First, using some prepared products isn't anything terrible. It's important, of course, to take note of what's in them and to try to find products that have similar qualities to scratch-made. I use as few prepared products as practical, but I do use prepared filo dough (but all my pizzas are scratch dough), mayonnaise, mustard (and make some, too), and concentrated chicken stock. None of those are all that difficult to make, but I use little of each, except the stock, and it's a bit much to make up a preparation just for a small bit. The chicken stock is something I could make up, and the quantity would be useful, but I'd have to freeze it, and my uses are generally in quick dishes at the end of a work day. But it's one thing where I admit the quality is not the same as what I could make. I also keep some concentrated demi glace and some wine sauce base.
I could go through a list of the things I do not keep in preparation, bread, tomato sauces, etc., but a lot of it is simply my choice, and a lot of the choice is for the pleasure of making it from scratch. But I do not buy canned vegetables or mushrooms. I no longer buy orange juice. Aside from Chinese chemicals (the concentrates from which they are made are largely from China and known to be contaminated) and the way in which so-called "all natural" juice is heavily processed, fresh squeezed just tastes too much better to tolerate commercial juice. I trade the two minutes in the morning for the taste.
In general, the only major ingredient I get from a can is tomatoes in various forms. I find the good brand quite good and probably as good as I could do, given the variability of tomato produce through the year. The are something I absolutely will buy. I do not buy fully prepared meals. Absolutely no frozen pizza. (No take-out, for that matter.)

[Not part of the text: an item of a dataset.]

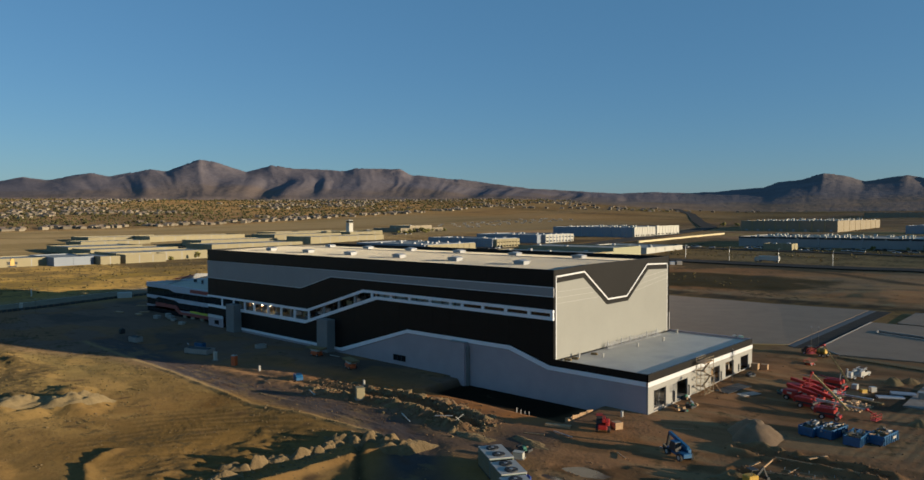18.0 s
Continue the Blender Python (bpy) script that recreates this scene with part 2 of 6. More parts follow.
def soil_material():
    """Bare earth: its colour lies on the mesh, and the mesh's alpha says how much low scrub and gravel speckles it."""
    m = mat("soil", (0.3, 0.2, 0.12), 0.95, vary=0.11, scale=2.4, bump=0.24, bump_scale=1.5, spec=0.05, attribute="soil")
    n, ln = m.node_tree.nodes, m.node_tree.links
    b = n["Principled BSDF"]
    base = b.inputs["Base Color"].links[0].from_socket
    geo = n.new("ShaderNodeNewGeometry")
    at = n.new("ShaderNodeAttribute")
    at.attribute_name = "soil"
    tops = []
    for scale, detail in ((0.42, 5), (0.045, 7)):
        t = n.new("ShaderNodeTexNoise")
        t.inputs["Scale"].default_value, t.inputs["Detail"].default_value, t.inputs["Roughness"].default_value = scale, detail, 0.68
        ln.new(geo.outputs["Position"], t.inputs["Vector"])
        tops.append(t)
    both = n.new("ShaderNodeMath")
    both.operation = "ADD"
    ln.new(tops[0].outputs["Fac"], both.inputs[0])
    ln.new(tops[1].outputs["Fac"], both.inputs[1])
    # more of the ground is covered as the density grows
    lim = n.new("ShaderNodeMapRange")
    lim.inputs["To Min"].default_value, lim.inputs["To Max"].default_value = 1.19, 0.84
    ln.new(at.outputs["Alpha"], lim.inputs["Value"])
    over = n.new("ShaderNodeMath")
    over.operation = "SUBTRACT"
    ln.new(both.outputs[0], over.inputs[0])
    ln.new(lim.outputs[0], over.inputs[1])
    edge = n.new("ShaderNodeMapRange")
    edge.inputs["From Min"].default_value, edge.inputs["From Max"].default_value = 0.0, 0.12
    edge.inputs["To Min"].default_value, edge.inputs["To Max"].default_value = 0.0, 0.8
    ln.new(over.outputs[0], edge.inputs["Value"])
    mx = n.new("ShaderNodeMix")
    mx.data_type = "RGBA"
    mx.inputs["B"].default_value = (0.075, 0.055, 0.026, 1)
    ln.new(edge.outputs[0], mx.inputs["Factor"])
    ln.new(base, mx.inputs["A"])
    ln.new(mx.outputs["Result"], b.inputs["Base Color"])
    return m


def glass(name, color, rough=0.03):
    m = bpy.data.materials.new(name)
    m.use_nodes = True
    b = m.node_tree.nodes["Principled BSDF"]
    b.inputs["Base Color"].default_value = (*color, 1)
    b.inputs["Roughness"].default_value, b.inputs["Specular IOR Level"].default_value = rough, 0.4
    return m


M_SOIL = soil_material()
M_SPOIL = mat("red_brown_spoil", (0.19, 0.118, 0.066), 0.95, vary=0.3, scale=0.8, spec=0.1)
M_DIRT = mat("loose_dirt", (0.21, 0.146, 0.074), 0.95, vary=0.2, scale=1.0, bump=1.0, bump_scale=2.5, spec=0.15)
M_SAND = mat("sand", (0.225, 0.165, 0.083), 0.95, vary=0.25, scale=1.5, bump=0.9, bump_scale=4, spec=0.15)
M_ROCK = mat("mountain_rock", (0.16, 0.13, 0.11), 1.0, vary=0.16, scale=150, bump=0.3, bump_scale=0.03, spec=0.0, attribute="soil")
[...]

There are some things I just can't bring myself to pay the high prices for. Chutneys, for instance. I'm not paying five dollars for a small jar. For get that. I'll make up a three months supply. Same with lemon curd. Too quick and easy to make to pay what they want for a jar.
Some of it's purely a quality issue. But I readily admit that some of it's a kind of perverse snobbery, although I think that a lot of people just delight in making as much of their food themselves as possible, and their choices with regard to prepped ingredients is largely a part of that. Get to brag about it, too.